SET PROBLEM: Restrict the output to the lines below starting at the one that contains "# ---- helpers" and ending at the one that contains "scene.render.fps = FPS", and restate them word for word, both ends included.

PROVIDED DATA:
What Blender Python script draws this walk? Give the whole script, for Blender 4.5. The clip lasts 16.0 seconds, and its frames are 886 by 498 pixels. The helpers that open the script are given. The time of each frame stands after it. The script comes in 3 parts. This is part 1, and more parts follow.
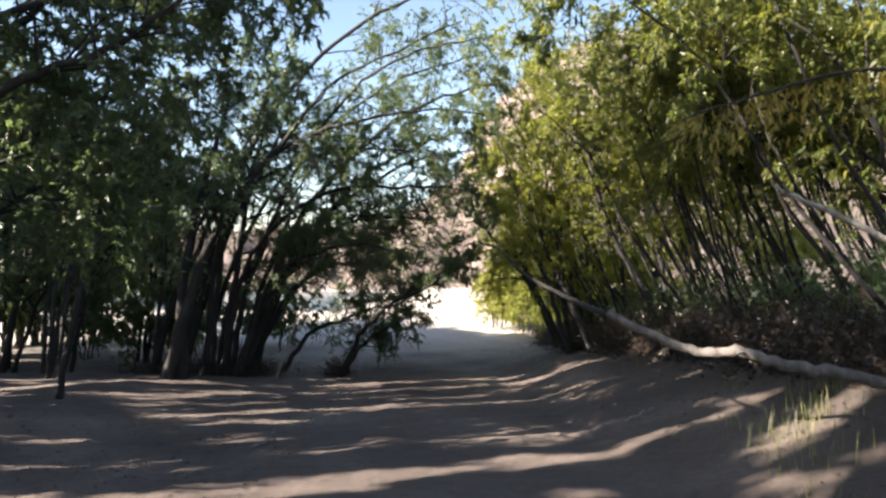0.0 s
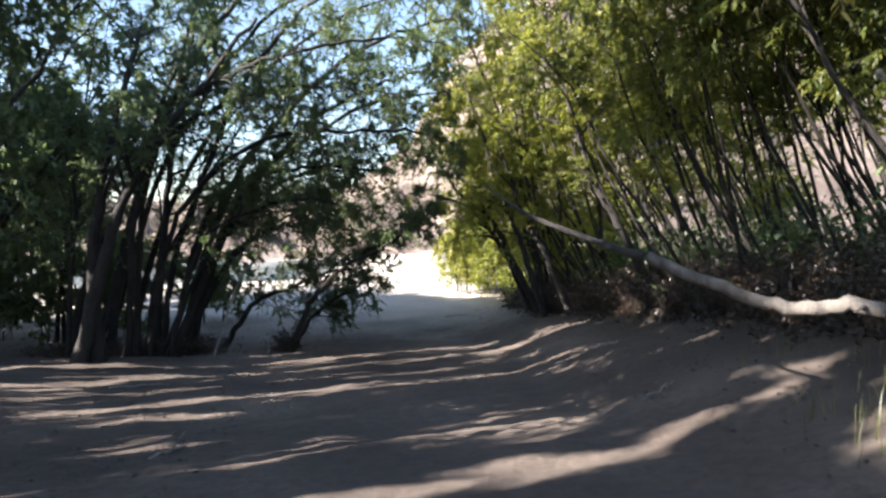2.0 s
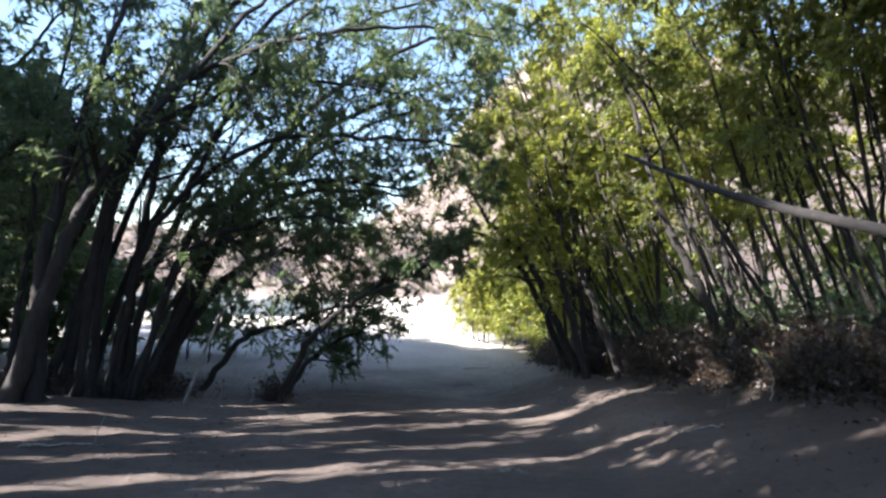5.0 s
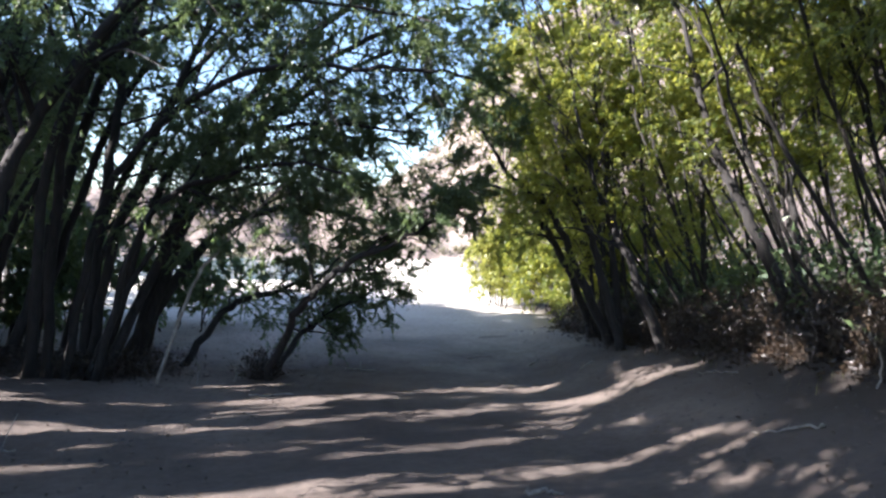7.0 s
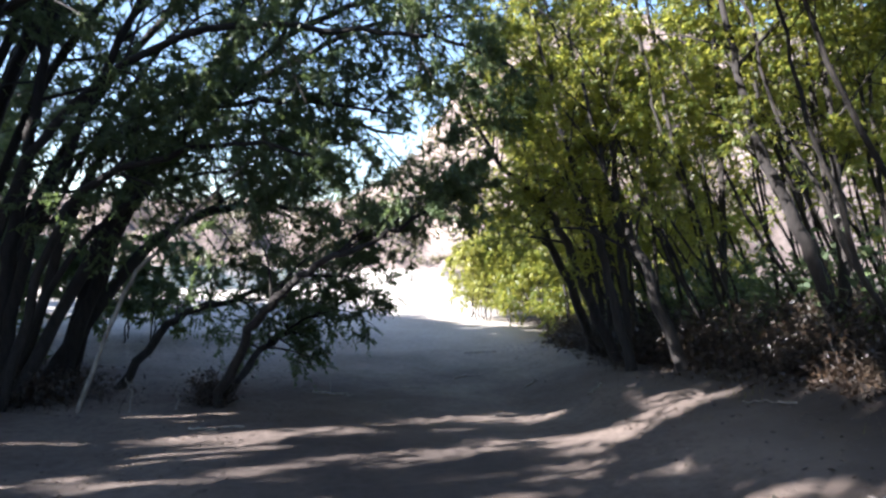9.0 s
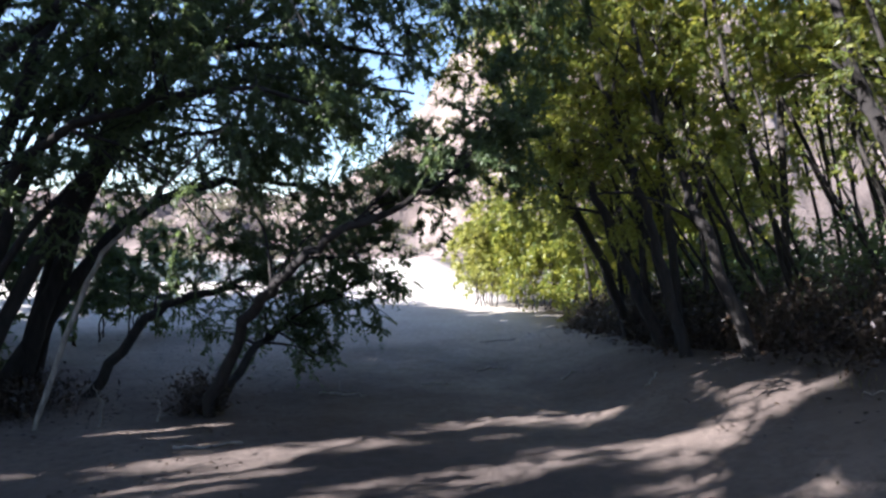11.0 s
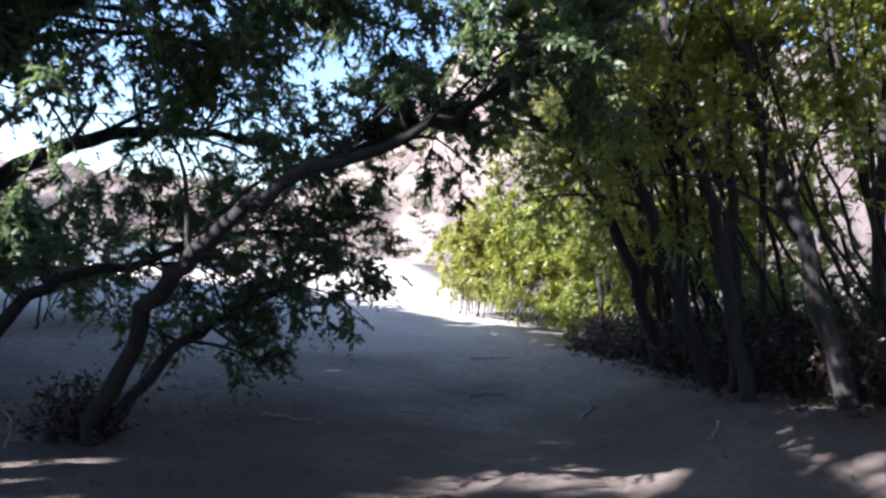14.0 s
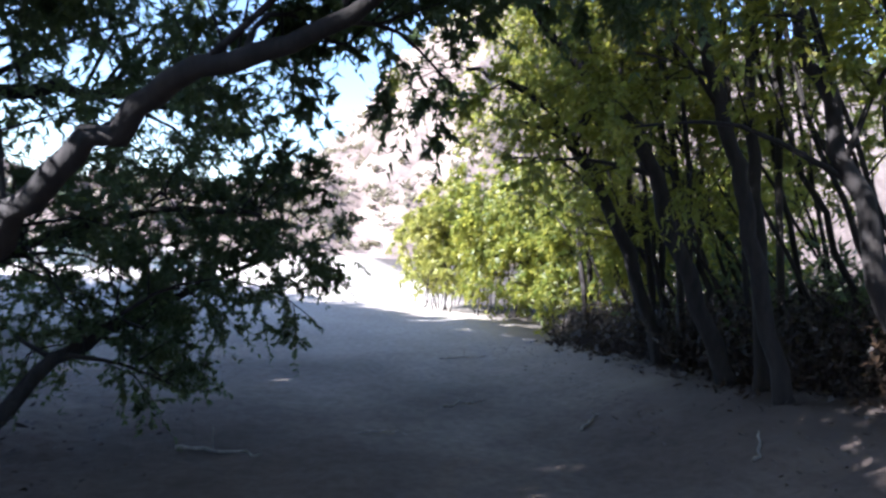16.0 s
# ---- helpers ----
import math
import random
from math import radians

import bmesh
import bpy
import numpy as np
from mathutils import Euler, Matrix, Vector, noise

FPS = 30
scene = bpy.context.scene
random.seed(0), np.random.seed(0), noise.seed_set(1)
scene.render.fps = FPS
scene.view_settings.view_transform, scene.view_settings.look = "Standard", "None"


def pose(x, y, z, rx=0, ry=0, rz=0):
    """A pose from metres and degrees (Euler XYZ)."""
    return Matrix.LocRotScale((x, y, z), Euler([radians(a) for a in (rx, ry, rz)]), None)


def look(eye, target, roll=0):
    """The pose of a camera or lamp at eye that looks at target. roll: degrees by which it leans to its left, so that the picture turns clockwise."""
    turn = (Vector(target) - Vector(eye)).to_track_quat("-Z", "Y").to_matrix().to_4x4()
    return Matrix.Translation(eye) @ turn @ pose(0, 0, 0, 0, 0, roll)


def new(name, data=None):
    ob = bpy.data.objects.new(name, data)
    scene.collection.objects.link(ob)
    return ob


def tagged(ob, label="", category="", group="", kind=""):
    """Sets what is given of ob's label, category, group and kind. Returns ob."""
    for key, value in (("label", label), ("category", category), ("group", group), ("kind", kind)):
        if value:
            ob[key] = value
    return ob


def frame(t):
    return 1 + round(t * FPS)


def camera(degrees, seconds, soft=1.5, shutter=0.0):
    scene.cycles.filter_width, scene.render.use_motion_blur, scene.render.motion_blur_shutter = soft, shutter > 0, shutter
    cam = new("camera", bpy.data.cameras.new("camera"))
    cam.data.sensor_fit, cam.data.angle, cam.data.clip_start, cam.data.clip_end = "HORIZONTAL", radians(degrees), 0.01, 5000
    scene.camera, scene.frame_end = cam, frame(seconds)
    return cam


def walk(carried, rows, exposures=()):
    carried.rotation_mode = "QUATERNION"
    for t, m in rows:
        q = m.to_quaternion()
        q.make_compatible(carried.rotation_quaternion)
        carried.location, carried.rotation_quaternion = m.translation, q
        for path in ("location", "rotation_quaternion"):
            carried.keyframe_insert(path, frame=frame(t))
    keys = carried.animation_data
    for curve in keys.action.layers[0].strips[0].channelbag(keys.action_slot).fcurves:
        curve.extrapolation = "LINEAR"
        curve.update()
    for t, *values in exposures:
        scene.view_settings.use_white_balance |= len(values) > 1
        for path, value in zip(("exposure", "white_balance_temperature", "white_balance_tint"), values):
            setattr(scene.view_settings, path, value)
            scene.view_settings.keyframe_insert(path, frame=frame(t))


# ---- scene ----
cam = camera(69.6, 16.0, soft=2.5, shutter=0.35)
METRES, EYE, TILT, LEAN, TURN = 16.0, 1.45, 1.0, 0.0, 0.0
ROWS = [
    (0.0, 0.0, 0.0, 0.0, 0.0, 0.0, -0.0),
    (0.5, -0.0004, 0.0305, -0.0091, -0.51, 1.61, -0.08),
    (1.0, 0.0057, 0.0706, -0.0131, -3.11, 0.43, -0.79),
    (1.5, -0.0018, 0.1023, -0.0178, -2.71, -3.16, 0.06),
    (2.0, -0.0034, 0.14, -0.0216, -3.79, -3.01, 1.38),
    (2.5, -0.0048, 0.1724, -0.0235, -4.46, -5.72, 1.28),
    (3.0, -0.0106, 0.2052, -0.0331, -2.93, -2.45, -2.9),
    (3.5, -0.0113, 0.2306, -0.0309, -4.07, -1.48, -1.23),
    (4.0, -0.0209, 0.2633, -0.0324, -6.36, 0.23, 0.54),
    (4.5, -0.0249, 0.2916, -0.0384, -3.49, 1.57, -1.96),
    (7.0, -0.0093, 0.4476, -0.0504, -1.56, -2.25, -1.52),
    (7.5, -0.0166, 0.4744, -0.0551, -0.44, -2.12, -0.77),
    (8.0, -0.017, 0.503, -0.0587, -2.37, -5.42, -0.85),
    (8.5, -0.0196, 0.5406, -0.0692, -3.74, -2.46, -3.57),
    (9.0, -0.0166, 0.5632, -0.0641, -3.74, -1.19, -2.04),
    (11.5, -0.0513, 0.6991, -0.0873, -5.16, -2.99, -0.64),
    (12.0, -0.0503, 0.7269, -0.091, -6.8, -4.8, -2.74),
    (12.5, -0.0508, 0.7488, -0.0952, -7.63, 1.54, -7.07),
    (13.0, -0.052, 0.7785, -0.0978, -8.4, -1.97, -3.71),
    (13.5, -0.0534, 0.8, -0.1019, -8.35, -1.96, -2.35),
    (14.0, -0.0499, 0.8254, -0.1067, -7.09, -1.22, -5.33),
    (14.5, -0.0431, 0.8479, -0.1103, -10.8, -3.9, -3.66),
    (15.0, -0.0406, 0.8788, -0.1111, -10.61, -4.6, -3.58),
    (15.5, -0.0381, 0.9052, -0.1202, -8.22, -3.16, -4.33),
    (16.0, -0.0388, 0.925, -0.1189, -10.62, -1.47, -4.03),
]
walk(cam, [(t, pose(0, 0, EYE, TILT, LEAN, TURN) @ pose(METRES * x, METRES * y, METRES * z, 90 + pitch, roll, yaw)) for t, x, y, z, yaw, pitch, roll in ROWS],
     exposures=[(0.0, 2.68, 6900, 14), (2.5, 2.84, 6350, 12), (4.5, 2.92, 6100, 13), (7.5, 3.02, 5950, 14), (9.0, 2.9, 5950, 15), (11.5, 2.64, 5750, 17), (13.5, 2.7, 5650, 18), (16.0, 2.98, 5550, 18)])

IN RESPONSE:
# ---- helpers ----
import math
import random
from math import radians

import bmesh
import bpy
import numpy as np
from mathutils import Euler, Matrix, Vector, noise

FPS = 30
scene = bpy.context.scene
random.seed(0), np.random.seed(0), noise.seed_set(1)
scene.render.fps = FPS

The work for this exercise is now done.